Another early start was required to drive out into SS9 and get ahead of the road closure. We had decided to pitch up at a hairpin bend at the bottom of a steep hill. The continuing great weather meant we had probably made the wrong call. The dust was going to be a real issue.
We knew Hayden would come down the hill fully committed, but we were not quite prepared for the amount of dust he left behind! Next driver to really impress me with his speed down the hill into the hair pin was Dave Holder. He was on it! Due to the dust, I had to move around a few times to try and get clear shots, but even worse for the drivers was the rising sun which as they exited the hairpin, hit them square in the eyes. Due to the dust all up in the air, it was almost impossible to see where they were going. One driver to impress toward the back of the field was Cory Saxton in his Gemini. He threw it sideways on the way in and kept it pinned.

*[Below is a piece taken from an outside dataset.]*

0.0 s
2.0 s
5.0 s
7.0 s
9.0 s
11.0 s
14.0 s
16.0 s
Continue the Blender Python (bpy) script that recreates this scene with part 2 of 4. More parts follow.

Awesome driving!
Again with so many cars and the rally moving quickly, we were only going to manage two stages, so we decided to head for the last stage of the day, Kuri Bush. This iconic stage is so daunting. Having driven through it end to end now, it’s nothing like how you see it in the in-car footage. The road is a lot steeper than the video shows. This is a road not to be taken for granted. It will bite!
Hayden Paddon came over the crest we were on absolutely flat out, and he flew. The suspension on the AP4 cars has a lot of travel and made the landing look easy. Several other drivers who flew were Dave Holder, Ben Hunt and Jeff Judd. The most impressive jump came from Regan Ross in his Escort. Amazing!
The 40th Otago rally was an awesome event, with some fantastic driving. Great effort by all those involved in making it happen, and all the volunteers who gave up their time.
We will be back next year.
The rest the 2016 NZRC bodes well as it moves north for the International Rally of Whangarei on 29th April.